EXERCISE DESCRIPTION:
Among the records below, find each line that includes the string "time" and copy it.

· · · ·

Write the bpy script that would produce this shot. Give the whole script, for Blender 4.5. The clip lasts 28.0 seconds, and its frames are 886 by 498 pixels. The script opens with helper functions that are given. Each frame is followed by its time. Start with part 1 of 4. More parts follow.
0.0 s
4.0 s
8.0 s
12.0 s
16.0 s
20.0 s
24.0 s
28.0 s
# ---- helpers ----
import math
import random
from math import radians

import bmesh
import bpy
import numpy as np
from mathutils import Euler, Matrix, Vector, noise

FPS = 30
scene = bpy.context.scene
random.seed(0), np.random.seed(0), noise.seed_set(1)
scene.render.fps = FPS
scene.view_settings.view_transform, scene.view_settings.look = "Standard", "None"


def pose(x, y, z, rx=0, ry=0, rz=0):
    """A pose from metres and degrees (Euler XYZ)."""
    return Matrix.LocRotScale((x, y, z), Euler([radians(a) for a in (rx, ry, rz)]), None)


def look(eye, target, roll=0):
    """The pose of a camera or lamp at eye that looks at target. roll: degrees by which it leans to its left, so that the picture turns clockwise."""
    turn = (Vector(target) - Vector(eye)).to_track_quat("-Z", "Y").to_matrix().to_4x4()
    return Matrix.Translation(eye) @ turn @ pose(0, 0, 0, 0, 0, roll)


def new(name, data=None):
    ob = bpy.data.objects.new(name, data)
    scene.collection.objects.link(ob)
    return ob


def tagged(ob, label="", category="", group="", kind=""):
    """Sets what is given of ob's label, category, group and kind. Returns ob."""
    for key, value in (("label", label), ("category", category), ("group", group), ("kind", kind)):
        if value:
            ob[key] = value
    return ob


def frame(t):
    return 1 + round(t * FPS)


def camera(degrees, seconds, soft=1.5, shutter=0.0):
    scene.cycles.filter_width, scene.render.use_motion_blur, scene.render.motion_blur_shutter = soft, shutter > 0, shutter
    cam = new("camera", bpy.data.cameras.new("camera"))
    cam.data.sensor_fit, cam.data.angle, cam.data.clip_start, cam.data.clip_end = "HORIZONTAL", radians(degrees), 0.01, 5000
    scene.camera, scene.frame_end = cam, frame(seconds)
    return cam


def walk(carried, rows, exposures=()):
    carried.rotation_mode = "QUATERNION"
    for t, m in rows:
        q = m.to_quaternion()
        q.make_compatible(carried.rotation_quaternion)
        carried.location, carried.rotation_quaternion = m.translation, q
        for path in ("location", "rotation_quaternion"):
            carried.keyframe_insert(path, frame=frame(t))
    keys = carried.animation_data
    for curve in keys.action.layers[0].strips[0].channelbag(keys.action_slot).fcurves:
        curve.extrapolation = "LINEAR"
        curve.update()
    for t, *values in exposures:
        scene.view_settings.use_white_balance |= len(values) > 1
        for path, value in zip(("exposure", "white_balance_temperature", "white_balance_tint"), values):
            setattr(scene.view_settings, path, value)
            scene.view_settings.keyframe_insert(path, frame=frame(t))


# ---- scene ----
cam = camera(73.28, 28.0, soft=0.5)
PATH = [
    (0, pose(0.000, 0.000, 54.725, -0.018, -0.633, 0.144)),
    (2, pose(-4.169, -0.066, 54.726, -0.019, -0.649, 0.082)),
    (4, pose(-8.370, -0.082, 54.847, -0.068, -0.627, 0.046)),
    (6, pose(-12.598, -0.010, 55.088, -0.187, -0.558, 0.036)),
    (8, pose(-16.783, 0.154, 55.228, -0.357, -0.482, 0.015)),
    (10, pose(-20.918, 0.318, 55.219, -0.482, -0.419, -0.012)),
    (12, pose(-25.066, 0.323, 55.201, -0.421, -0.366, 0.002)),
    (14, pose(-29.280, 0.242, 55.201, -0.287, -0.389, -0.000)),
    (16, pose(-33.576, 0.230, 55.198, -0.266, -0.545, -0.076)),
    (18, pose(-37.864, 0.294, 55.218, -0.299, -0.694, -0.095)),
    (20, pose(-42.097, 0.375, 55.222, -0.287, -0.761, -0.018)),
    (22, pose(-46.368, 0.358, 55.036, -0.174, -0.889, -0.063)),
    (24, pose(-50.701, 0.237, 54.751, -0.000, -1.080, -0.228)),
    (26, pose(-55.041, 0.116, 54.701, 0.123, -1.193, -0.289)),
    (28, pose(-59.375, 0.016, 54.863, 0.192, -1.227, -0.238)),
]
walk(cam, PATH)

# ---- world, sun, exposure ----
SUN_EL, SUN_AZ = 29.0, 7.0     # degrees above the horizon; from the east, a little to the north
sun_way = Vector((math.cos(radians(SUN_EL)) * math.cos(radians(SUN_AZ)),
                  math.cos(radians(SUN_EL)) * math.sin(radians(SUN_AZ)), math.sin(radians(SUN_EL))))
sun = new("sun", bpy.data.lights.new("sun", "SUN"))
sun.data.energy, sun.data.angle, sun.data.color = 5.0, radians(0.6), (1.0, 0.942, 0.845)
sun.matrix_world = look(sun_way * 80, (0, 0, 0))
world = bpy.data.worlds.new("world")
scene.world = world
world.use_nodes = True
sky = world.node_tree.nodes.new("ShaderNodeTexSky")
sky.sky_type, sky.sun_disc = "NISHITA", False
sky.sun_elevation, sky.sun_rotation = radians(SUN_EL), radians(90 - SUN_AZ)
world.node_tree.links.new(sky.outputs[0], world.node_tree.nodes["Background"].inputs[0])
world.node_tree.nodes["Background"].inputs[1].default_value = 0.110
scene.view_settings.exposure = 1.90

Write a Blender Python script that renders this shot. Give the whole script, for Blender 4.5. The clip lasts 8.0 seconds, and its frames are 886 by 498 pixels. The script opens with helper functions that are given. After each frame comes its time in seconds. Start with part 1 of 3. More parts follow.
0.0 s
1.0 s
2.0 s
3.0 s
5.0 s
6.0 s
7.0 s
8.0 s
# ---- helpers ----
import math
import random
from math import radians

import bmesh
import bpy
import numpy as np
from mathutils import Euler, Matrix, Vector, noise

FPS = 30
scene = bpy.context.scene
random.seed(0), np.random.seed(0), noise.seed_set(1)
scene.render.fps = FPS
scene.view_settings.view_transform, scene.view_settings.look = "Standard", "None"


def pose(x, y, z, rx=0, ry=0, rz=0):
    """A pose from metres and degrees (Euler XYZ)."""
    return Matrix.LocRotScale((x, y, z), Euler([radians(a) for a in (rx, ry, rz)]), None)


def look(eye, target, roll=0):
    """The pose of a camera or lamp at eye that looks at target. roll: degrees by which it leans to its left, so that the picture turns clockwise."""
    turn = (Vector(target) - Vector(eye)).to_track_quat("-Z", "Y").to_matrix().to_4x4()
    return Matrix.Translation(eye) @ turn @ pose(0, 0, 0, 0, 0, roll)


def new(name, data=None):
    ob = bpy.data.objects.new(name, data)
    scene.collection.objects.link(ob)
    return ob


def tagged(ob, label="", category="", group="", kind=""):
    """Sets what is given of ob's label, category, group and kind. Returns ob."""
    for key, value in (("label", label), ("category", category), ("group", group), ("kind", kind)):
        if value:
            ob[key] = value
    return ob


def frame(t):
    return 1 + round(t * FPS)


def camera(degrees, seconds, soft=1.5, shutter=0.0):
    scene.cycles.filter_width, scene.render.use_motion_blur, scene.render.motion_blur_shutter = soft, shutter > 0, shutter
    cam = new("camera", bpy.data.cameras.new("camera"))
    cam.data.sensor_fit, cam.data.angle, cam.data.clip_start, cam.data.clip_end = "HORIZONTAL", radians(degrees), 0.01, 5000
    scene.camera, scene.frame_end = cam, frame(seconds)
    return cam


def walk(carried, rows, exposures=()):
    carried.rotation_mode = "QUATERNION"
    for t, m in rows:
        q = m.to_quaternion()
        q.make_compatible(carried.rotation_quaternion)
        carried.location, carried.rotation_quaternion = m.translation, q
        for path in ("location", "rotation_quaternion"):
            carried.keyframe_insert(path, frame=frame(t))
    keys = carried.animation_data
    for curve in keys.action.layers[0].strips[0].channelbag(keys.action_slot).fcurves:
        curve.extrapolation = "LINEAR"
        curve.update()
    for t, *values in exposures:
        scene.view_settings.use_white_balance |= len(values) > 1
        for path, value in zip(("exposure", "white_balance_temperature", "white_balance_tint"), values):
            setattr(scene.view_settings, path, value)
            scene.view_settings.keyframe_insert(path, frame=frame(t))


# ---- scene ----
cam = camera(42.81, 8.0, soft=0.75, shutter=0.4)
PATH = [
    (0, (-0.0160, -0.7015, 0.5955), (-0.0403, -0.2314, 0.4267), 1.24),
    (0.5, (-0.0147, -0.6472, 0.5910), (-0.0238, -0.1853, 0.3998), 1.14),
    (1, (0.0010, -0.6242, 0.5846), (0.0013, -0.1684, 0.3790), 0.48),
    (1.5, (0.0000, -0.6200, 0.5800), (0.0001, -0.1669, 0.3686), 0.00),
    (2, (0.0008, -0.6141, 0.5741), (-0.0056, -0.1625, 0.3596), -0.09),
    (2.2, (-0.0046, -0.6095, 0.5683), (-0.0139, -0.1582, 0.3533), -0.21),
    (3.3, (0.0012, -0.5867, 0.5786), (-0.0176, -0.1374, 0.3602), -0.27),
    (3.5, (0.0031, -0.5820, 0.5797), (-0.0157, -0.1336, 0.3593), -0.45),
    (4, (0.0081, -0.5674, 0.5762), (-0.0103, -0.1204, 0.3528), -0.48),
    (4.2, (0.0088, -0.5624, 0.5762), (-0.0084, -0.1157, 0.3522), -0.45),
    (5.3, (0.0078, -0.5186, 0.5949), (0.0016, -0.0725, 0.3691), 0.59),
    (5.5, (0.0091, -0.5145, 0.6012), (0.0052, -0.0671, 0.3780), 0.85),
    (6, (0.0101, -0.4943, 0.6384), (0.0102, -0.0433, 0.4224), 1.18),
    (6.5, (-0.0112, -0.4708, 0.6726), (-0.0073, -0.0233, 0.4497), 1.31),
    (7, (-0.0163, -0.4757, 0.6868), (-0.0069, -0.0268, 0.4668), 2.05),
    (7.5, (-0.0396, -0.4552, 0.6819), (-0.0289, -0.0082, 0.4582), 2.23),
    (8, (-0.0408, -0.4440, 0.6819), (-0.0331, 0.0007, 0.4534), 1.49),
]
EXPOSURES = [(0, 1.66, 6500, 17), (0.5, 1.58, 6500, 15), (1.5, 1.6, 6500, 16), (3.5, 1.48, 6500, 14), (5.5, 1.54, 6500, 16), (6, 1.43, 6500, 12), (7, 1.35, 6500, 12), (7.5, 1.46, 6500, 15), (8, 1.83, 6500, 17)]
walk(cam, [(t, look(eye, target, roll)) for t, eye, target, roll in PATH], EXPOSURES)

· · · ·

FINISHED ANSWER:
Write the bpy script that would produce this shot. Give the whole script, for Blender 4.5. The clip lasts 28.0 seconds, and its frames are 886 by 498 pixels. The script opens with helper functions that are given. Each frame is followed by its time. Start with part 1 of 4. More parts follow.
Write a Blender Python script that renders this shot. Give the whole script, for Blender 4.5. The clip lasts 8.0 seconds, and its frames are 886 by 498 pixels. The script opens with helper functions that are given. After each frame comes its time in seconds. Start with part 1 of 3. More parts follow.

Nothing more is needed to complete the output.